_Exercise aim:_ Copy each line below in which the string "Euler" occurs.
-- START --
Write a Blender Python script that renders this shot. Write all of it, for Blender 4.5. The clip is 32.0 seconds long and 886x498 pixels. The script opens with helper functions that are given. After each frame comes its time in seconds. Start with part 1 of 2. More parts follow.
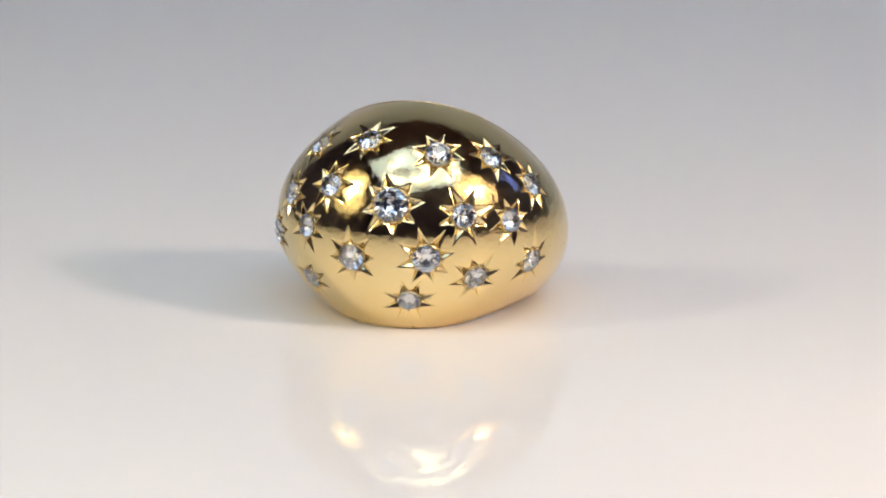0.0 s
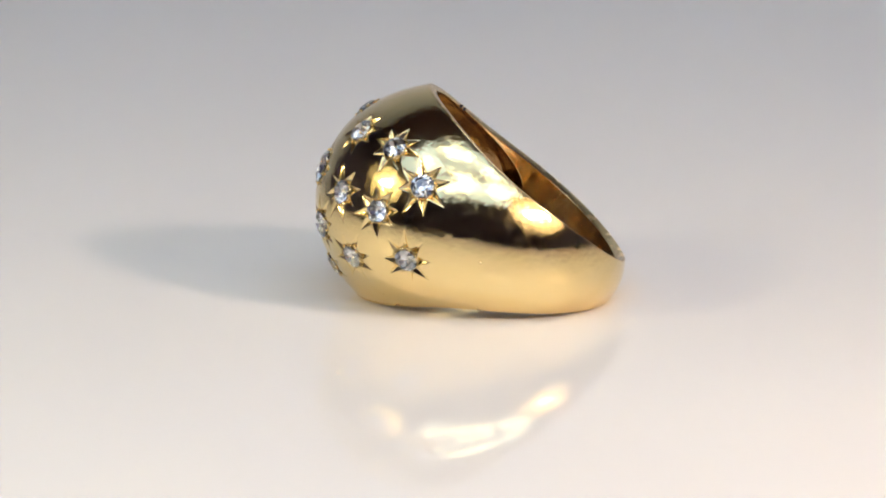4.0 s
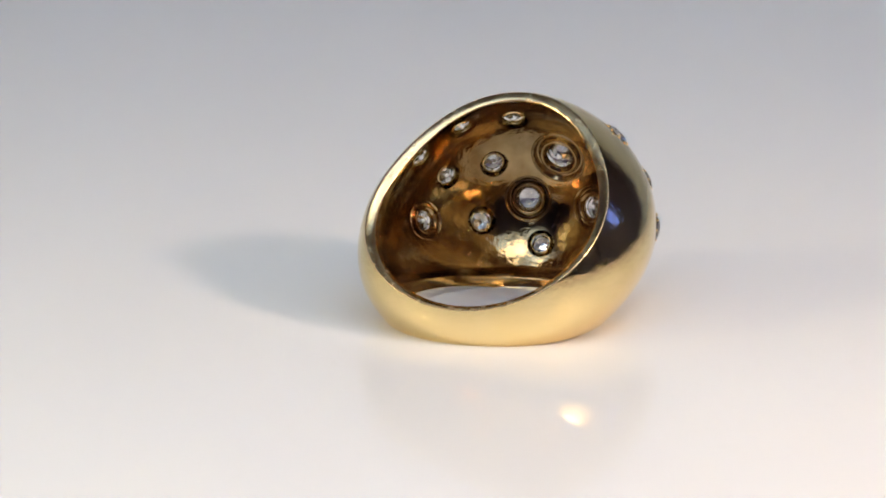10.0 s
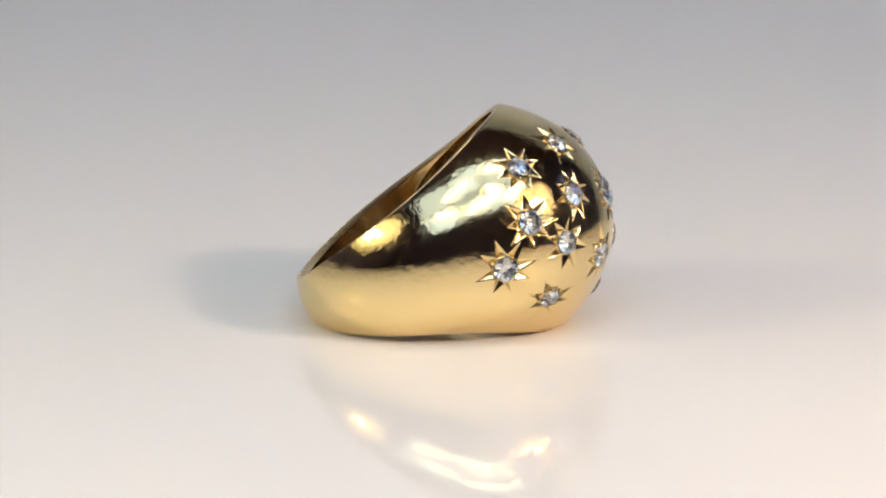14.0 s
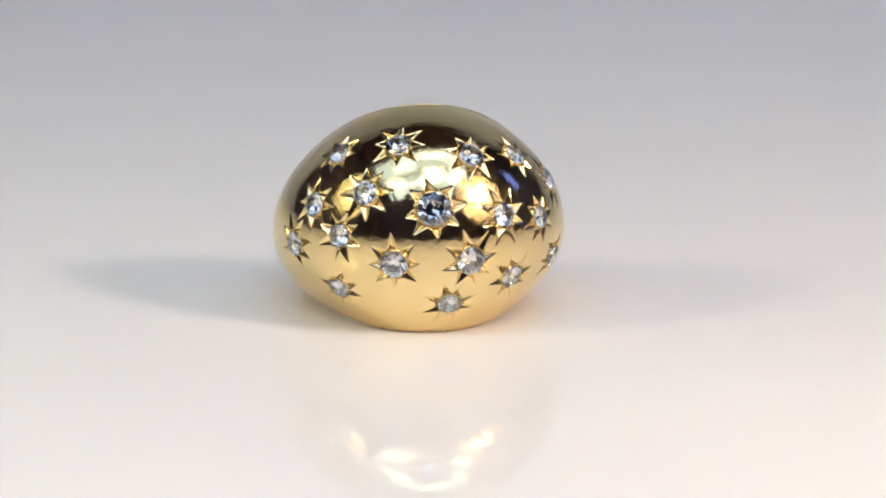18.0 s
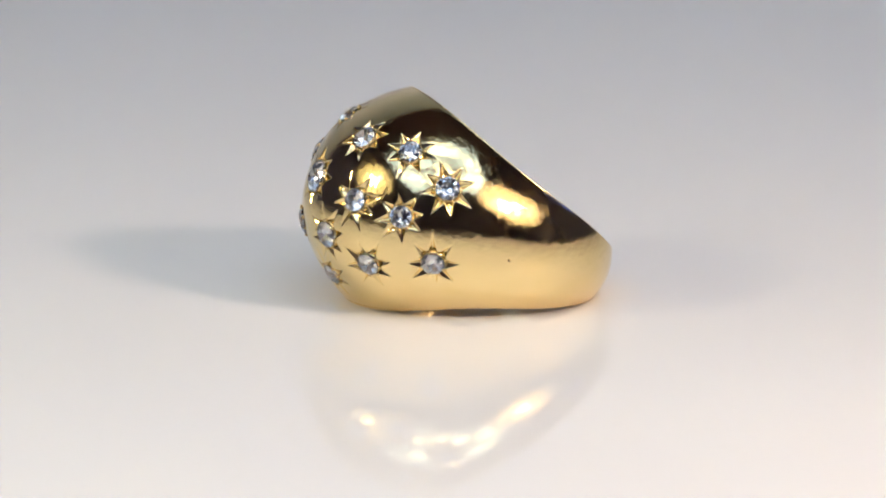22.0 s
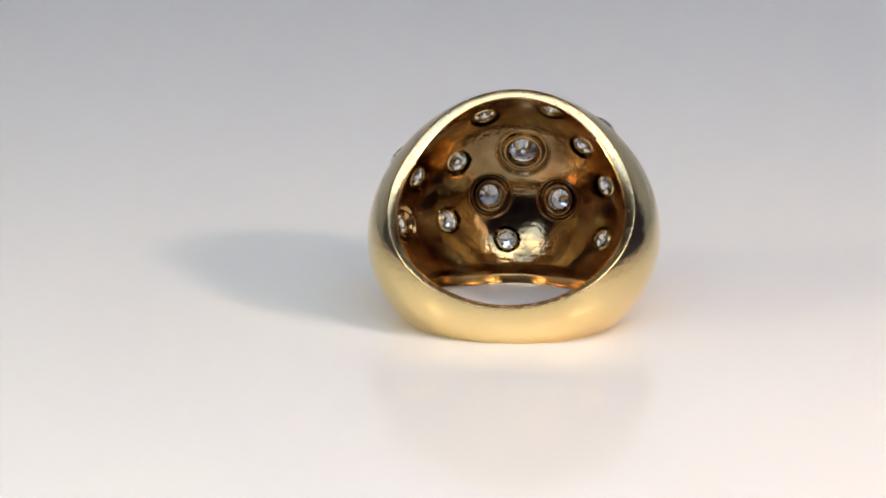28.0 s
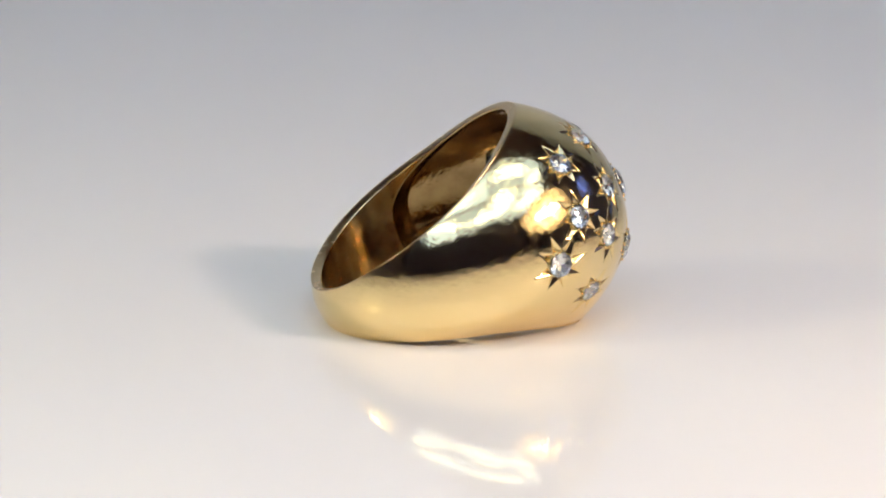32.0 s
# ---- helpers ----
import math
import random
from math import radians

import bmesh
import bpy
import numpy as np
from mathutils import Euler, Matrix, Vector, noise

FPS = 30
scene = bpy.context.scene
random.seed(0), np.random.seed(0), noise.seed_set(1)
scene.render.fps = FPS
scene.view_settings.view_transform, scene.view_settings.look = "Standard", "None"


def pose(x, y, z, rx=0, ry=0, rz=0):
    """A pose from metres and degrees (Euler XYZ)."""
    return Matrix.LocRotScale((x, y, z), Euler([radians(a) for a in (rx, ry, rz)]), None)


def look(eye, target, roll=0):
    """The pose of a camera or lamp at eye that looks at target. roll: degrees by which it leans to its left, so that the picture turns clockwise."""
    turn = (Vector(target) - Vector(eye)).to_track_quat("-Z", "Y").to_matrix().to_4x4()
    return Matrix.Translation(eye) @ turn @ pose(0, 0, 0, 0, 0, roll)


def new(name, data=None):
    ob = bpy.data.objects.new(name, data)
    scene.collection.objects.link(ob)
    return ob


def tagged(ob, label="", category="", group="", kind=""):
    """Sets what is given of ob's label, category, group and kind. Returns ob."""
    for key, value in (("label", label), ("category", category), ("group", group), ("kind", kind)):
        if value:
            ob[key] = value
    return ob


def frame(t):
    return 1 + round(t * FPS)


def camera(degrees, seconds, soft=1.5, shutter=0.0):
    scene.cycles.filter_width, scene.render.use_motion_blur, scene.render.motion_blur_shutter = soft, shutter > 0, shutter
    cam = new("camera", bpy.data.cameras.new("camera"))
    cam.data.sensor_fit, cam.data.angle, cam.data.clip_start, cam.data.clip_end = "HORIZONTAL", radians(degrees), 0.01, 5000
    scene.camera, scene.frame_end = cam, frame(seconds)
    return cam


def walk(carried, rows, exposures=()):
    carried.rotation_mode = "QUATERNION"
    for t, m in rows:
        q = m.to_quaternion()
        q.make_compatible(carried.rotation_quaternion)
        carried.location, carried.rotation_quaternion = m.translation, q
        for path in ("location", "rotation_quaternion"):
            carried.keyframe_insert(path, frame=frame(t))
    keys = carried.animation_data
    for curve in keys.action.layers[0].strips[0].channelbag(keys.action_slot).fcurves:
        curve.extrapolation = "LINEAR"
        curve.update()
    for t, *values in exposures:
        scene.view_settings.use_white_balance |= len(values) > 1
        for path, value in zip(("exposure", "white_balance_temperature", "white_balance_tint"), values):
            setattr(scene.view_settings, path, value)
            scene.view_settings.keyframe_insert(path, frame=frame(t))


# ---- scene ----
cam = camera(11.635, 32.0, soft=1.8)
EYE = pose(0.0, -0.333, 0.08484, 90 - 13.565, 0, 0.324) @ pose(0, 0, 0, 0, 0, 0.365)
TONES = ((0.0, -0.34, 5110), (2.0, -0.33, 5210), (3.5, -0.31, 5210), (6.0, -0.25, 5120), (10.0, -0.28, 5080), (12.0, -0.34, 5110), (13.0, -0.35, 5210), (14.5, -0.31, 5210),
         (17.0, -0.24, 5110), (20.0, -0.27, 5070), (22.0, -0.31, 5100), (23.0, -0.35, 5110), (25.0, -0.36, 5210), (28.0, -0.24, 5110), (30.0, -0.25, 5070), (32.0, -0.31, 5100))
walk(cam, [(0.0, EYE), (32.0, EYE)], exposures=[(t, e - 0.025, k, 13.0) for t, e, k in TONES])

# ---- light ----
world = bpy.data.worlds.new("world")
scene.world = world
world.use_nodes = True
wn = world.node_tree.nodes
wn["Background"].inputs["Color"].default_value = (0.55, 0.68, 1.0, 1)
wn["Background"].inputs["Strength"].default_value = 0.6

BULB_RIGHT = 330.0     # radiance of the bulbs and of the panel
BULB_LEFT = 255.0
PANEL = 1.35
PANEL_CORE = 5.4


# ---- materials ----
def material(name, color, rough=0.5, metal=0.0, **more):
    m = bpy.data.materials.new(name)
    m.use_nodes = True
    b = m.node_tree.nodes["Principled BSDF"]
    b.inputs["Base Color"].default_value = (*color, 1)
    b.inputs["Roughness"].default_value = rough
    b.inputs["Metallic"].default_value = metal
    for key, value in more.items():
        b.inputs[key.replace("_", " ")].default_value = value
    return m


def node(m, kind, **inputs):
    n = m.node_tree.nodes.new(kind)
    for key, value in inputs.items():
        n.inputs[key].default_value = value
    return n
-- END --
_Response to this exercise:_
from mathutils import Euler, Matrix, Vector, noise
    """A pose from metres and degrees (Euler XYZ)."""
    return Matrix.LocRotScale((x, y, z), Euler([radians(a) for a in (rx, ry, rz)]), None)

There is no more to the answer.